Se quisermos levar a sério o resultado da pesquisa temos de ir mais longe na análise. Temos de dizer mais. Alguma coisa está certamente por explicar quando fenômenos deste tipo prosperam. Pela minha parte, o conceito que imediatamente me vem ao espírito é o niilismo. E o niilismo político e social tem por costume irradiar em duas direções — a primeira é o ímpeto de tudo arrasar e não deixar pedra sobre pedra; a outra é a da destruição das categorias de verdadeiro e falso, o que impede qualquer discussão racional sobre a realidade. E como verdade e a mentira caminham juntos com o mal e o bem, os dois pares se confundem (num mundo de pós-verdade sempre podemos dizer que o mal não existe). Na verdade, o niilismo sempre foi a resposta clássica ao vazio de valores e a porta que abre caminho ao abismo moral. Quando já nada é certo ou seguro, resta a violência e a terra queimada: o mundo não precisa da política.

Não deixa de ser divertido ver o aparelho bolsonarista aflito com o seguidor desobediente que decidiu fazer espertezas. Mas ponhamos de parte o divertimento, que o assunto é sério. A pergunta que deve ser feita é a seguinte: quando é que a direita democrática rompe com estes personagens? Quando é que deixa de conviver com o radicalismo e com a indecência? Bem vistas as coisas, o vazio de valores de que esta pesquisa nos dá conta não aflige a política brasileira, mas a direita brasileira.

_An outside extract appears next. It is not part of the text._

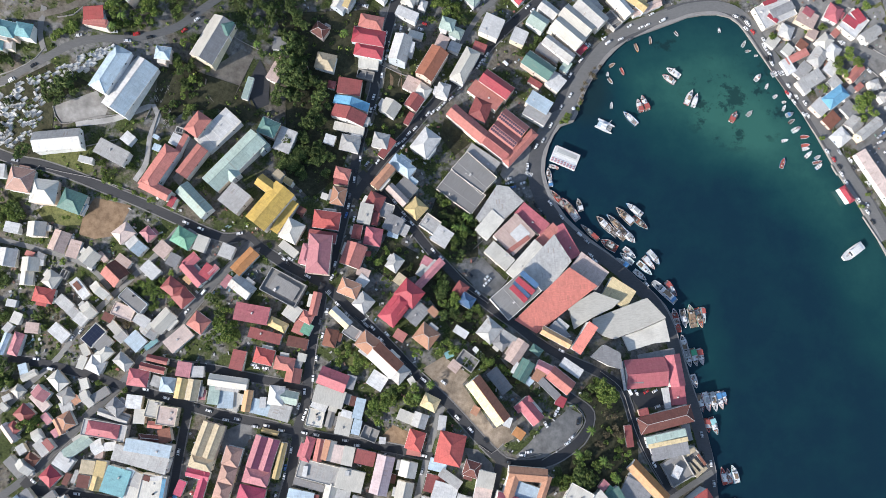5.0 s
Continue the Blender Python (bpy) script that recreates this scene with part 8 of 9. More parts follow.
tree(-267.6, -3.3, 2.8, 0)
tree(-263.5, -9.8, 2.6, 0)
tree(-258.6, 0.4, 3.0, 2)
tree(-254.8, -4.2, 2.6, 2)
tree(-194.7, 12.9, 2.8, 0)
tree(-191.1, 7.6, 2.4, 0)
tree(-187.9, 13.3, 2.4, 1)
tree(-281.0, 68.9, 4.0, 0)
tree(-275.8, 63.2, 3.4, 0)
tree(-287.7, 63.8, 3.5, 0)
tree(-259.7, 3.1, 2.4, 0)
tree(-248.8, 32.4, 2.4, 0)
tree(-225.7, 29.3, 2.4, 0)
tree(-203.0, 18.9, 2.6, 0)
tree(-199.3, 13.1, 2.4, 0)
tree(-267.7, -69.2, 3.0, 0)
tree(-273.2, -73.4, 2.4, 0)
tree(-229.5, -48.6, 2.2, 0)
tree(-214.9, -58.4, 2.2, 0)
tree(-212.2, -54.8, 2.2, 0)
tree(-151.4, -22.3, 2.4, 0)
tree(-147.1, -26.1, 2.6, 0)
tree(-154.7, -28.8, 2.4, 0)
tree(-163.1, 26.3, 2.0, 0)
tree(-133.8, 4.7, 2.4, 0)
tree(-138.6, -27.2, 3.0, 0)
tree(-142.1, -22.7, 2.6, 0)
tree(-118.2, -27.3, 2.2, 0)
tree(-111.6, -29.8, 2.0, 0)
tree(-96.1, -35.6, 2.2, 0)
tree(-70.1, -39.6, 2.6, 0)
tree(-63.5, -42.1, 2.6, 0)
tree(-59.1, -48.2, 2.6, 0)
tree(-270.0, 159.5, 4.0, 1)
tree(-262.9, 155.5, 3.0, 1)
tree(269.2, 172.9, 1.8, 0)
tree(307.4, 179.6, 2.2, 0)
tree(330.7, 117.0, 4.5, 0)
tree(335.4, 109.7, 4.5, 0)
tree(333.6, 198.5, 4.0, 0)
tree(340.8, 192.8, 4.0, 0)
tree(321.9, 199.3, 3.0, 0)
tree(295.1, 177.5, 1.6, 0)
tree(279.5, 169.9, 1.4, 0)
tree(322.0, 185.1, 1.5, 1)
tree(304.3, 156.9, 1.6, 0)
tree(285.8, 132.5, 1.8, 0)
tree(318.4, 136.2, 1.8, 0)
tree(311.8, 162.4, 1.4, 0)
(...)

Todos sabemos que este vazio político, esta propensão para o absurdo, este caminho para fora do terreno da dignidade política, começou em 2018 e, ao que parece, não terminou ainda. Tal como nos Estados Unidos, só terminará quando perderem outra vez. Talvez nessa altura aprendam que não se pode ganhar eleições sem programa, sem ideias — e sem educação. Talvez aprendam que não se disfarça a frivolidade política com brutalidade e provocações. Tudo isso é um engano.

O monstro que a direita criou (ou que ajudou a criar) continuará a assombrá-la e, enquanto não perceber que o eleitorado moderado e de centro nunca a acompanhará nessa descida aos infernos, não será capaz de ganhar uma eleição. Esta sondagem é triste para o Brasil, é certo, mas é essencialmente desesperante para direita que sofre ainda o reflexo de uma crise de espírito que começou em Bolsonaro e que está longe de estar resolvida.